AT a time when China's elderly population is rising - including a sharp increase in older people unable to care for themselves - the nation is short of proper care facilities and nursing staff.
As of last year, China had some 40,000 elderly caring facilities with 2.8 million beds. The proportion between nursing-home beds and the elderly population was only 1.6 percent, far less than the 5 to 7 percent global level.
The aging population is emerging as one of the most important challenges to China's continuing development, officials from the China National Committee on Aging told a seminar at the Shanghai World Expo yesterday.
Officials from national and local aging committees, nursing homes and experts gathered to discuss the problems and possible solutions.
Yan Qingchun, vice director of the China National Committee on Aging, said the traditional format of elderly people being cared for by family members at home must be changed because people are living longer, yet families are smaller due to the one-child family planning policy.
It's becoming common for young couples to be responsible for as many as four parents and even some grandparents.

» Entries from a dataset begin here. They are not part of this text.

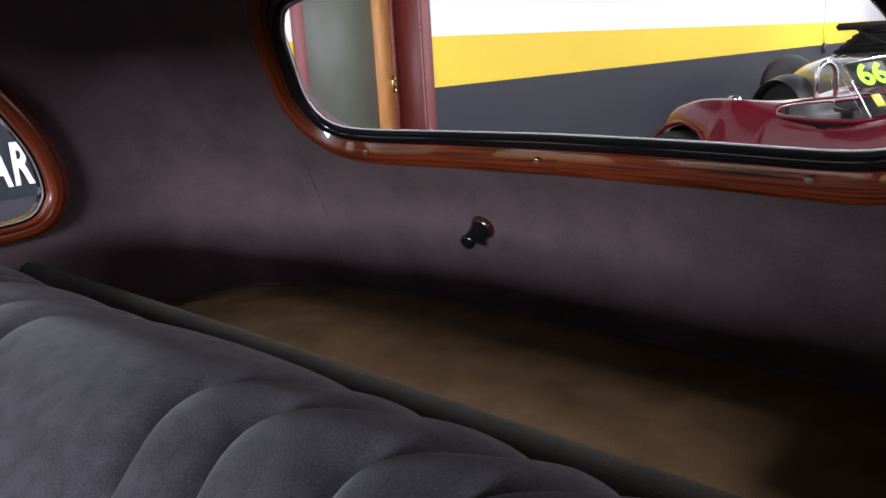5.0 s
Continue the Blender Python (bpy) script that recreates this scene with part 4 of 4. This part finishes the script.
def tourer_body(a, b):
    x = -1.5 + 3.2 * a
    half = 0.70 * (1 - abs(2 * a - 1) ** 5) ** 0.3 * float(np.interp(x, (-1.5, 0, 1.0, 1.7), (0.95, 1, 0.75, 0.55)))
    top = float(np.interp(x, (-1.5, -1.25, -0.8, 0.3, 1.0, 1.7), (0.62, 0.88, 0.985, 1.0, 0.96, 0.92)))
    ang = math.pi * b
    c, d = math.cos(ang), math.sin(ang)
    return Vector((x, half * math.copysign(abs(c) ** 0.55, c), 0.40 + (top - 0.40) * d ** 0.5))


v_, f_ = grid(tourer_body, 50, 30)
link("body", mesh_from(v_, f_), M_TAUPE, tourer)


def guard(cx, cy, r):
    """A swept mudguard over a wheel."""
    return grid(lambda a, b: Vector((cx + r * math.cos(math.pi * (1.05 - 1.1 * a)), cy + 0.16 * (2 * b - 1), 0.36 + r * math.sin(math.pi * (1.05 - 1.1 * a)) + 0.05 * (1 - (2 * b - 1) ** 2))), 26, 8)


for x in (-1.05, 1.35):
    for y in (-0.70, 0.70):
        wheel(tourer, x, y, 0.36, 0.14, M_TAUPE)
        gv, gf = guard(x, y, 0.39)
        link("mudguard", mesh_from(gv, gf), M_BLACKPAINT, tourer, "black mudguard")
link("spare_tyre", lathe([(0.22, -0.07), (0.33, -0.07), (0.37, -0.04), (0.37, 0.04), (0.33, 0.07), (0.22, 0.07)], 32, Matrix.Translation((-1.62, -0.17, 0.60)) @ Matrix.Rotation(radians(82), 4, "Y")), M_TYRE, tourer)
for k in range(5):
    z, w = 1.005 + 0.045 * k, 0.32 - 0.035 * k
    link("folded_top", tube([(-0.76 + 0.04 * k, -w - 0.10, z - 0.02), (-0.82 + 0.05 * k, -w * 0.6, z + 0.01), (-0.84 + 0.05 * k, 0, z), (-0.80 + 0.04 * k, w * 0.6, z + 0.012), (-0.7, w, z)], [0.022, 0.036, 0.030, 0.034, 0.020], 10), M_CANVAS, tourer)
top = part("folded_top", box_bm((-0.62, -0.58, 1.190), (0.60, 0.36, 1.255), 0.020, 3), M_CANVAS, tourer, "folded black canvas top")
for y in (-0.52, 0.42):
    link("hood_iron", tube([(-0.50, y, 1.235), (-0.25, y, 1.12), (0.15, y, 0.99)], 0.010, 8), M_CANVAS, top)
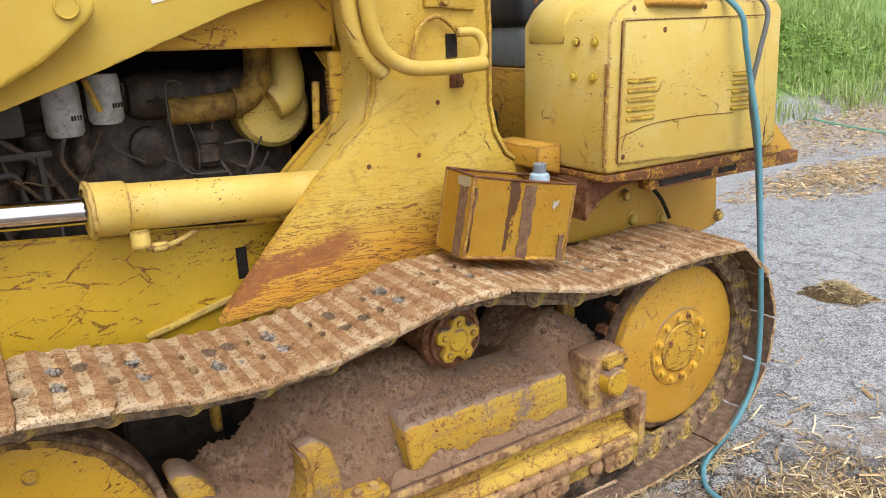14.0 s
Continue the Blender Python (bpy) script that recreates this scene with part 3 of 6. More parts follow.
    h = calc(nt, "SUBTRACT", calc(nt, "ADD", calc(nt, "MULTIPLY", grains.outputs[2], 0.5), calc(nt, "MULTIPLY", mid, 0.4)), calc(nt, "MULTIPLY", crack, 0.5))
    bump(nt, bs, h, 0.7, 0.008)
    return m


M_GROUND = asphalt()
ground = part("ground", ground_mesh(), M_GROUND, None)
tagged(ground, "cracked grey asphalt yard with brown soil patches", "ground", kind="structure")

# ---------------------------------------------------------------- the loader
loader = empty("track_loader", (0, 0, 0), "weathered yellow track loader with rusty crawler tracks", "track loader")

IDX, IDZ, IDR = -0.0265, 0.505, 0.335
SPX, SPZ = 2.09, 0.485
UC = Matrix.Rotation(radians(-1.2), 4, "Z")


def uc(bm):
    bmesh.ops.transform(bm, matrix=UC, verts=bm.verts)
    return bm


# -- crawler track
def pin_line():
    """The closed line of the chain's pins in x and z."""
    pts = []
    for a in range(95, 256, 8):
        pts.append((IDX + 0.375 * math.cos(radians(a)), IDZ + 0.375 * math.sin(radians(a))))
    pts += [(0.16, 0.133)] + [(x / 10, 0.130 - 0.0012 * x) for x in range(3, 20, 2)]
    for a in range(-76, 76, 8):
        pts.append((SPX + 0.36 * math.cos(radians(a)), SPZ + 0.36 * math.sin(radians(a))))
    pts += [(1.98, 0.815), (1.8, 0.803), (1.58, 0.805), (1.4, 0.845), (1.23, 0.887), (1.12, 0.893), (1.0, 0.877),
            (0.83, 0.837), (0.65, 0.814), (0.45, 0.814), (0.27, 0.840), (0.09, 0.872)]
    line = spline([(p[0], 0, p[1]) for p in pts], 8, True)
    return line


def stations(line, first, count):
    """Evenly spaced points on the closed line, from the place nearest to first."""
    n = len(line)
    start = min(range(n), key=lambda i: (line[i] - Vector((first[0], 0, first[1]))).length)
    line = line[start:] + line[:start]
    seg = [(line[(i + 1) % n] - line[i]).length for i in range(n)]
    total, out, i, run = sum(seg), [], 0, 0.0
    for k in range(count):
        want = total * k / count
        while run + seg[i] < want:
            run += seg[i]
            i += 1
        out.append(line[i].lerp(line[(i + 1) % n], (want - run) / seg[i]))
    return out


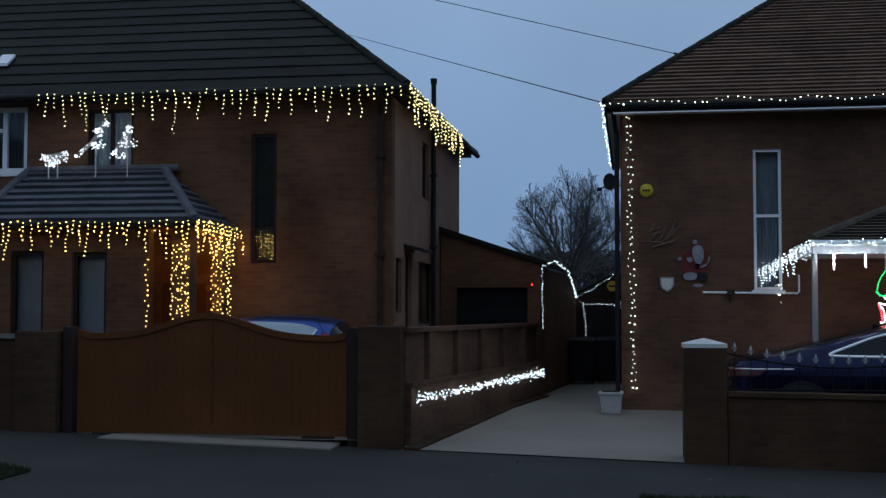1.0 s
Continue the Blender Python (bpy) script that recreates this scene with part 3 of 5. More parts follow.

In addition, nearly half of the elderly live by themselves, the committee discovered from a survey last year.
Yan said the government has come up with a solution, but it will take "time and a good system to realize it."
"The main and feasible method," he said, would be for "most elderly people to be living at their home while receiving service from professionals, while the communities offer day care service, and elderly homes take care of those with poor or without self-caring ability and the most senior ones."
The problem is acquiring urgency because the elderly's numbers are growing quickly.
As of 2009, China had 167 million elderly people 60 or older, 12.5 percent of the total population. That included 19 million Chinese aged 80 or older, and 28 million who had lost part or all of ability to care for themselves.
By 2040, China is projected to have 397 million people 60 or older: more than double the current number. By 2050, one-fifth of the entire population will be 65 or older.
"The highly senior and those with poor or no self-caring ability should be the major serving objects of nursing homes," Yan said. "But we are facing an extreme huge pressure in offering caring service to the elderly under the limited nursing homes and trained nursing staff."